How a Recovery Code Works
When the service sets up stronger authentication, it may generate one or more backup codes. Those codes are meant to be saved somewhere secure, such as an encrypted password manager or another protected offline location. Later, if the normal sign-in process fails because the user cannot access the primary factor, the recovery code can serve as the fallback proof step.
The important point is that a recovery code is not ordinary daily login behavior. It is the backup path, so its storage and handling matter a great deal.
Recovery Code Versus One-Time Passcode
A one-time passcode is usually generated or delivered during the normal authentication flow. A recovery code is a backup mechanism reserved for situations where the normal method is not available. The two can both be used once, but they play different roles in account access.
Code type | Main purpose |
|---|---|
One-time passcode | Supports the normal login process |
Recovery code | Restores access when the normal factor is unavailable |
Why Recovery Codes Matter Financially
Losing access to a key account can create real financial disruption. If the locked account is an email inbox used for password resets, a payment app, a tax platform, or an account that holds statements and alerts, the recovery path can affect bill payment, fraud response, and access to records. Strong security should not mean permanent lockout.
At the same time, a recovery code is sensitive because it can bypass the usual login path. If someone else gets it, the protection around the account may weaken sharply.
How to Think About Storage
A recovery code should be treated like a high-value backup credential. Saving it in a password-manager may be appropriate because that keeps it with other protected credentials. Leaving it in an exposed screenshot folder, plain email draft, or unsecured notes app can undermine the purpose of the stronger login setup.
The goal is balance: accessible enough for real recovery, but protected enough that it does not become an easy bypass for someone else.

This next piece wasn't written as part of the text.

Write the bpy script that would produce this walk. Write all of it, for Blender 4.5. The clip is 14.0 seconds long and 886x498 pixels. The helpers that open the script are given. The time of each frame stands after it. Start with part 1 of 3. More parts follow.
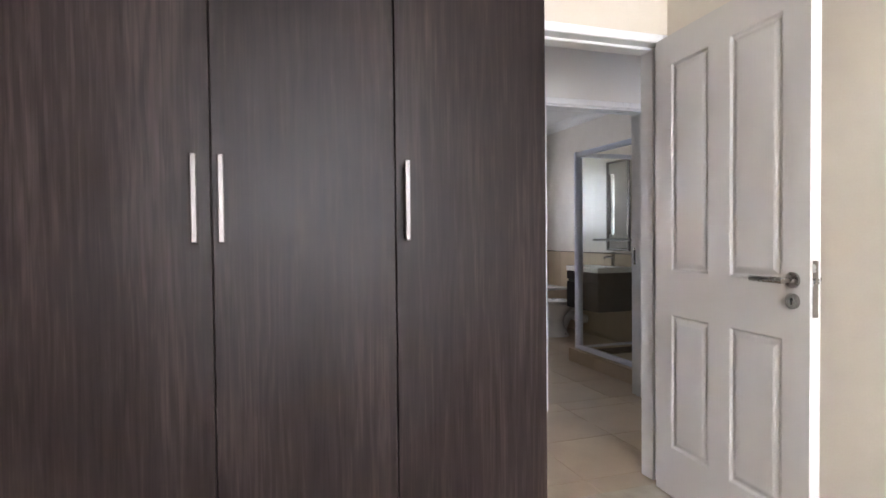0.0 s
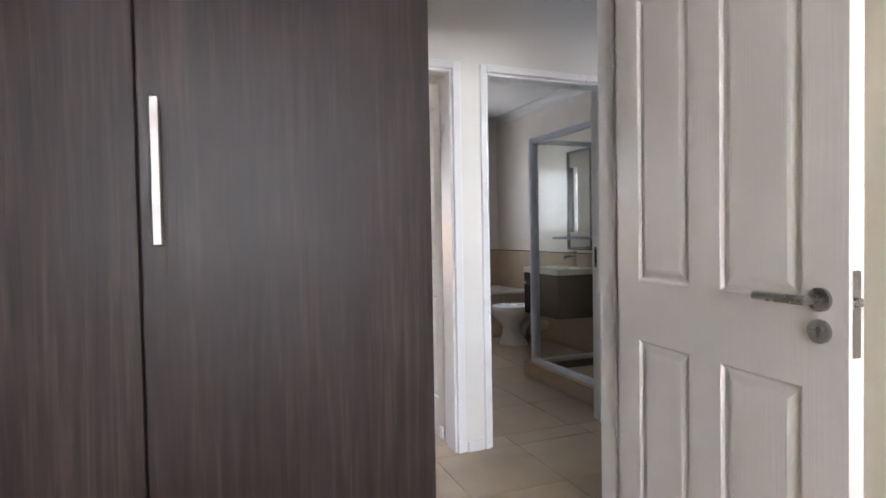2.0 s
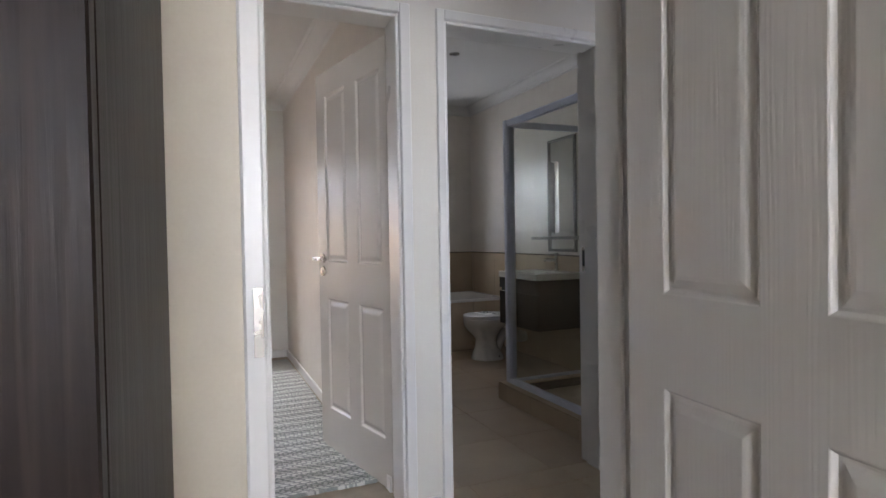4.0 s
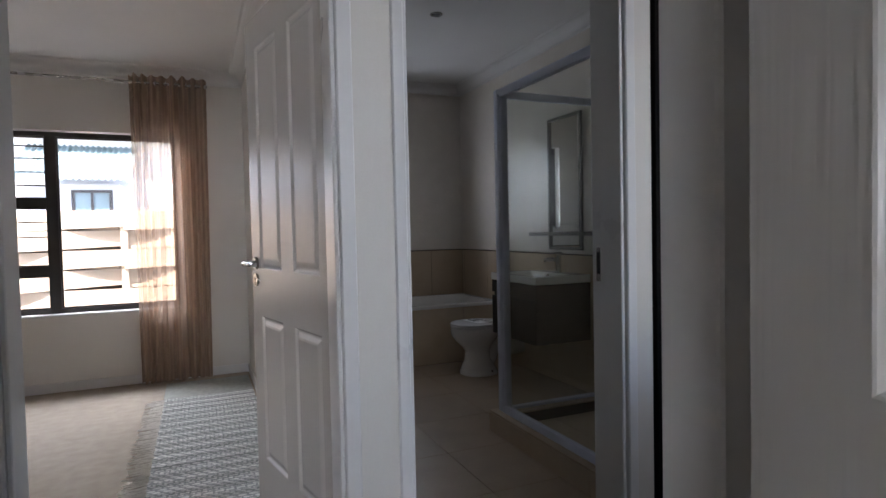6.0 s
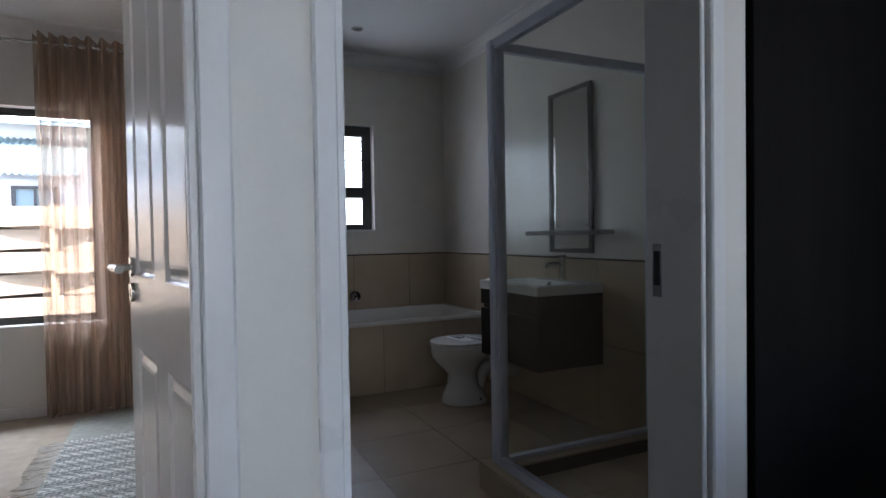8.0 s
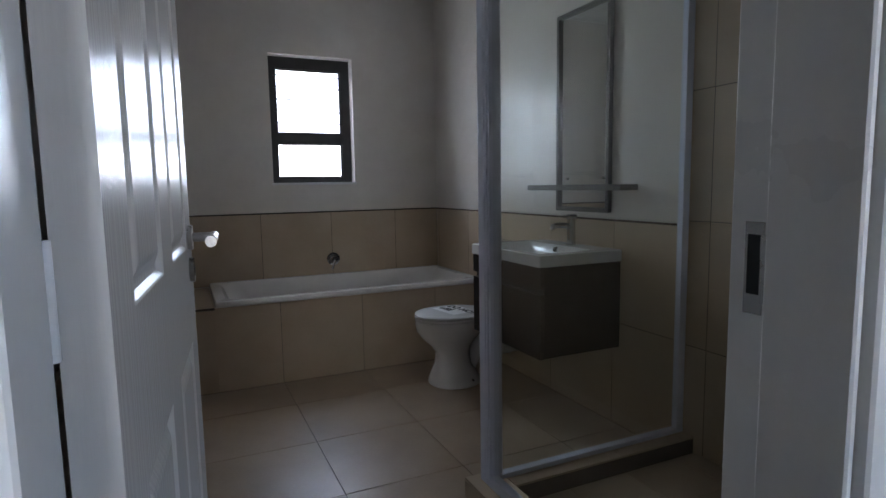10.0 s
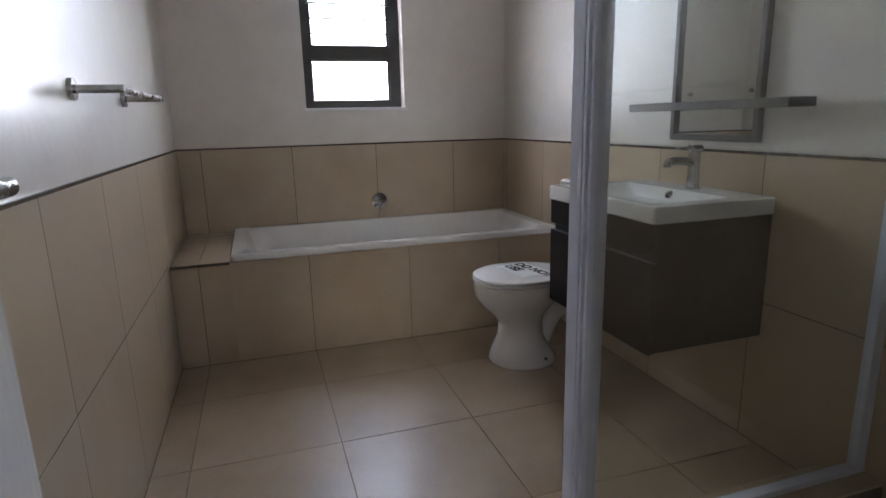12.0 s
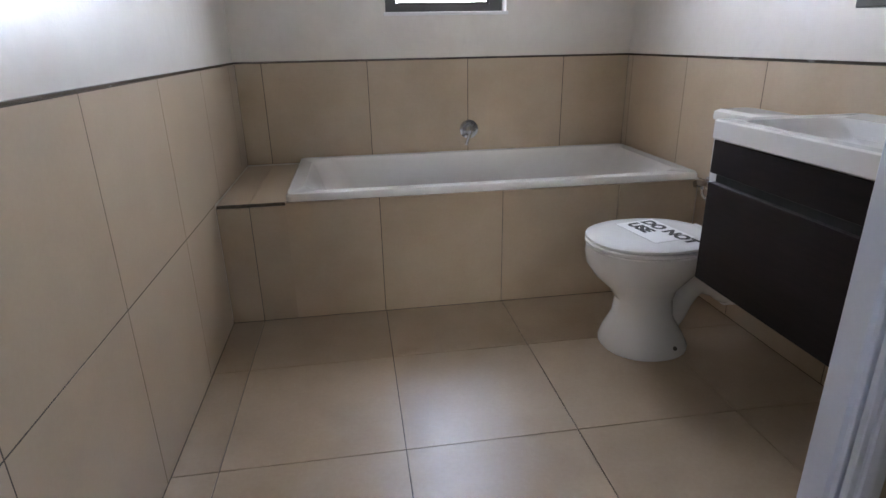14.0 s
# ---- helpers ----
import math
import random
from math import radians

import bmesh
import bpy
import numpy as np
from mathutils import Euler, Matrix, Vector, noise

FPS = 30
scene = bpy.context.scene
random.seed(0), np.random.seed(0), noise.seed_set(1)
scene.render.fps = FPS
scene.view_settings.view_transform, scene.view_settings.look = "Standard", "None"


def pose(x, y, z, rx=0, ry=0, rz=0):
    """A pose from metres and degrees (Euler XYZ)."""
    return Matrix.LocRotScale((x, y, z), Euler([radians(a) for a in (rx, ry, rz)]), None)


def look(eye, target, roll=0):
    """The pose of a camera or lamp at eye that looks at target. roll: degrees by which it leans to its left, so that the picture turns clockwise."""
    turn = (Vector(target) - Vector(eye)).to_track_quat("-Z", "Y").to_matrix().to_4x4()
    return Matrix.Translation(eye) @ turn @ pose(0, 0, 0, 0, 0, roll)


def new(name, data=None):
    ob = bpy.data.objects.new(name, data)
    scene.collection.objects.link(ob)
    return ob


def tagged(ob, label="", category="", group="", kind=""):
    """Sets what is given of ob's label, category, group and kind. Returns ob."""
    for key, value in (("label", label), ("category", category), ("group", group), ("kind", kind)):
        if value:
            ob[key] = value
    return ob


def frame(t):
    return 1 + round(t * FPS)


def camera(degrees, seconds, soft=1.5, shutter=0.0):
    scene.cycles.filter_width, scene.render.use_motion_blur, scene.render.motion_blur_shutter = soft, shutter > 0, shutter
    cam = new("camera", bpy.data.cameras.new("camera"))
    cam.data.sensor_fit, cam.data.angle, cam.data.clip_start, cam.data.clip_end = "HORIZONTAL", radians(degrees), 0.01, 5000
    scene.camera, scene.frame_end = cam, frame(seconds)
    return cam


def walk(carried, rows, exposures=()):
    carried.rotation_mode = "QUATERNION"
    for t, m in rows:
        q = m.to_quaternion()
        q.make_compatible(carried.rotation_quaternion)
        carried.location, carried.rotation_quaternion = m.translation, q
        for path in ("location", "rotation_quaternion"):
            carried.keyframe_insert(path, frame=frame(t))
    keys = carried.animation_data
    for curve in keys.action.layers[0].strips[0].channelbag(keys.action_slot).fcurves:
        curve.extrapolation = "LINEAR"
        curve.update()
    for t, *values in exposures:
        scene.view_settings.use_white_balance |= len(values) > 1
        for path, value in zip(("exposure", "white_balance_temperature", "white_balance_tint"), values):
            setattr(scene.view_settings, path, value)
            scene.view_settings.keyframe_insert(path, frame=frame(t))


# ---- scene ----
cam = camera(76.0, 14.0)
PATH = [
    (0, (1.105, 1.38, 1.161), (1.731, 3.279, 1.114), -0.6),
    (0.5, (1.226, 1.518, 1.153), (1.872, 3.41, 1.105), -0.8),
    (1, (1.336, 1.654, 1.152), (2.013, 3.535, 1.1), -0.8),
    (1.5, (1.459, 1.798, 1.157), (2.164, 3.669, 1.104), -0.9),
    (2, (1.57, 1.934, 1.16), (2.294, 3.797, 1.106), -1.0),
    (2.5, (1.687, 2.083, 1.15), (2.431, 3.938, 1.098), -1.0),
    (3, (1.787, 2.215, 1.141), (2.549, 4.064, 1.091), -1.1),
    (3.2, (1.812, 2.279, 1.131), (2.596, 4.118, 1.088), -1.1),
    (5.5, (2.27, 2.972, 1.118), (3.057, 4.81, 1.066), -0.8),
    (6, (2.344, 3.138, 1.133), (3.136, 4.974, 1.07), -1.2),
    (6.5, (2.446, 3.315, 1.109), (3.243, 5.148, 1.053), -1.1),
    (7, (2.524, 3.49, 1.099), (3.337, 5.317, 1.047), -1.0),
    (7.5, (2.604, 3.659, 1.093), (3.431, 5.479, 1.046), -1.0),
    (8, (2.672, 3.826, 1.087), (3.519, 5.638, 1.043), -0.9),
    (8.2, (2.691, 3.88, 1.094), (3.549, 5.686, 1.039), -1.1),
    (10.3, (3.073, 4.432, 1.116), (3.885, 6.242, 0.867), -1.3),
    (10.5, (3.123, 4.524, 1.084), (3.915, 6.341, 0.816), -1.7),
    (11, (3.205, 4.66, 1.083), (3.936, 6.493, 0.759), -1.6),
    (11.5, (3.245, 4.787, 1.066), (3.909, 6.638, 0.7), -1.2),
    (12, (3.294, 4.945, 1.071), (3.886, 6.803, 0.628), -1.4),
    (12.5, (3.318, 5.078, 1.048), (3.851, 6.941, 0.552), -1.3),
    (13, (3.369, 5.229, 1.049), (3.814, 7.095, 0.481), -1.1),
    (13.5, (3.402, 5.368, 1.015), (3.753, 7.238, 0.4), -1.5),
    (14, (3.405, 5.485, 1.025), (3.682, 7.343, 0.336), -1.1),
]
EXPOSURES = [(0, 4.45, 6900, 22), (3, 4.1, 6900, 20), (5.5, 3.05, 6700, 20), (8, 2.95, 6150, 16), (10.5, 3.85, 6400, 18), (12, 4.5, 6700, 20), (14, 5.1, 6600, 19)]
walk(cam, [(t, look(eye, target, roll)) for t, eye, target, roll in PATH], EXPOSURES)

# ---- light ----
world = bpy.data.worlds.new("sky")
world.use_nodes = True
scene.world = world
_wn = world.node_tree
_sky = _wn.nodes.new("ShaderNodeTexSky")
_sky.sky_type, _sky.sun_disc = "NISHITA", False
_sky.sun_elevation, _sky.sun_rotation = radians(58), radians(200)
_wn.nodes["Background"].inputs["Strength"].default_value = 0.15
_wn.links.new(_sky.outputs["Color"], _wn.nodes["Background"].inputs["Color"])

sun = new("sun", bpy.data.lights.new("sun", "SUN"))
sun.data.energy, sun.data.angle, sun.data.color = 3.4, radians(0.5), (1.0, 0.95, 0.87)
sun.matrix_world = look((0, 0, 0), (0.18, 0.50, -0.85))


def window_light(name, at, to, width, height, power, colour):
    """Area lamp that stands in for daylight at a window or an added opening."""
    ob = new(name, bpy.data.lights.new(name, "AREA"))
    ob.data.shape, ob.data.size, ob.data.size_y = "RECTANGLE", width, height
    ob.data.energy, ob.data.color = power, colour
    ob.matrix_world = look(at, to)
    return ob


window_light("bedroom_window_light", (1.65, -1.16, 1.51), (1.65, 0.0, 1.44), 1.40, 1.40, 7.6, (0.80, 0.92, 1.0))
# Added bluish fill lamp that brightens the passage; no window is known here.
window_light("passage_fill_light", (4.00, 3.56, 1.40), (3.60, 4.60, 0.95), 0.46, 1.16, 0.19, (0.42, 0.72, 1.0))
window_light("bathroom_window_light", (3.865, 8.52, 1.58), (3.865, 8.0, 1.56), 0.56, 0.85, 1.08, (0.74, 0.87, 1.0)).data.spread = radians(160)
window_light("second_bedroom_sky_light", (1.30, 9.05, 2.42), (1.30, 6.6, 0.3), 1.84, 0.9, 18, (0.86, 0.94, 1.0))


# ---- materials ----
def nodes_of(name):
    m = bpy.data.materials.new(name)
    m.use_nodes = True
    return m, m.node_tree, m.node_tree.nodes["Principled BSDF"]


def surface(name, dark, light, rough=0.5, metal=0.0, scale=6.0, stretch=(1, 1, 1), fine=60.0, bump=0.1, spread=0.08,
            per_piece=0.0, spots=0.35, coat=0.0, spec=0.5, depth=0.003):
    """Painted, wooden, tiled or metal surface: broad stains, fine grain, relief and uneven gloss, at world size."""
    m, t, b = nodes_of(name)
    n, l = t.nodes, t.links
    geo = n.new("ShaderNodeNewGeometry")
    mp = n.new("ShaderNodeMapping")
    mp.inputs["Scale"].default_value = stretch
    l.new(geo.outputs["Position"], mp.inputs["Vector"])
    broad = n.new("ShaderNodeTexNoise")
    broad.inputs["Scale"].default_value, broad.inputs["Detail"].default_value = scale, 5
    grain = n.new("ShaderNodeTexNoise")
    grain.inputs["Scale"].default_value, grain.inputs["Detail"].default_value = fine, 4
    for tex in (broad, grain):
        l.new(mp.outputs["Vector"], tex.inputs["Vector"])
    if per_piece:
        info = n.new("ShaderNodeObjectInfo")
        add = n.new("ShaderNodeVectorMath")
        mul = n.new("ShaderNodeVectorMath")
        mul.operation = "SCALE"
        mul.inputs[0].default_value = (13.0, 7.0, 5.0)
        l.new(info.outputs["Random"], mul.inputs["Scale"])
        l.new(mp.outputs["Vector"], add.inputs[0])
        l.new(mul.outputs["Vector"], add.inputs[1])
        l.new(add.outputs["Vector"], broad.inputs["Vector"])
    mix = n.new("ShaderNodeMath")
    mix.operation = "MULTIPLY_ADD"
    l.new(grain.outputs["Fac"], mix.inputs[0])
    mix.inputs[1].default_value = spots
    l.new(broad.outputs["Fac"], mix.inputs[2])
    ramp = n.new("ShaderNodeValToRGB")
    ramp.color_ramp.elements[0].position, ramp.color_ramp.elements[1].position = 0.35 + spots * 0.3, 0.68 + spots * 0.7
    ramp.color_ramp.elements[0].color, ramp.color_ramp.elements[1].color = (*dark, 1), (*light, 1)
    l.new(mix.outputs[0], ramp.inputs["Fac"])
    out = ramp.outputs["Color"]
    if per_piece:
        hsv = n.new("ShaderNodeHueSaturation")
        rng = n.new("ShaderNodeMapRange")
        rng.inputs["To Min"].default_value, rng.inputs["To Max"].default_value = 1 - per_piece, 1 + per_piece
        l.new(info.outputs["Random"], rng.inputs["Value"])
        l.new(rng.outputs["Result"], hsv.inputs["Value"])
        l.new(out, hsv.inputs["Color"])
        out = hsv.outputs["Color"]
    l.new(out, b.inputs["Base Color"])
    rr = n.new("ShaderNodeMapRange")
    rr.inputs["To Min"].default_value, rr.inputs["To Max"].default_value = max(rough - spread, 0.02), min(rough + spread, 1)
    l.new(broad.outputs["Fac"], rr.inputs["Value"])
    l.new(rr.outputs["Result"], b.inputs["Roughness"])
    b.inputs["Metallic"].default_value = metal
    b.inputs["Coat Weight"].default_value = coat
    b.inputs["Specular IOR Level"].default_value = spec
    if bump:
        bp = n.new("ShaderNodeBump")
        bp.inputs["Strength"].default_value, bp.inputs["Distance"].default_value = bump, depth
        l.new(mix.outputs[0], bp.inputs["Height"])
        l.new(bp.outputs["Normal"], b.inputs["Normal"])
    return m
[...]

Example of a Recovery Code
Assume a consumer enables MFA on a tax account and receives several recovery codes during setup. Months later, the consumer loses access to the old phone and cannot receive the normal verification prompt. Instead of being locked out of the account during tax season, the consumer uses one saved recovery code to regain access and then reconfigures the authentication method. The recovery code did not replace everyday security. It served as the planned backup when the main method failed.
The example shows why recovery codes are really part of account resilience, not just convenience.
The Bottom Line
A recovery code is a backup account-access credential used when the normal authentication method is unavailable. Strong account security depends on having a recovery path that is both usable in an emergency and protected against misuse.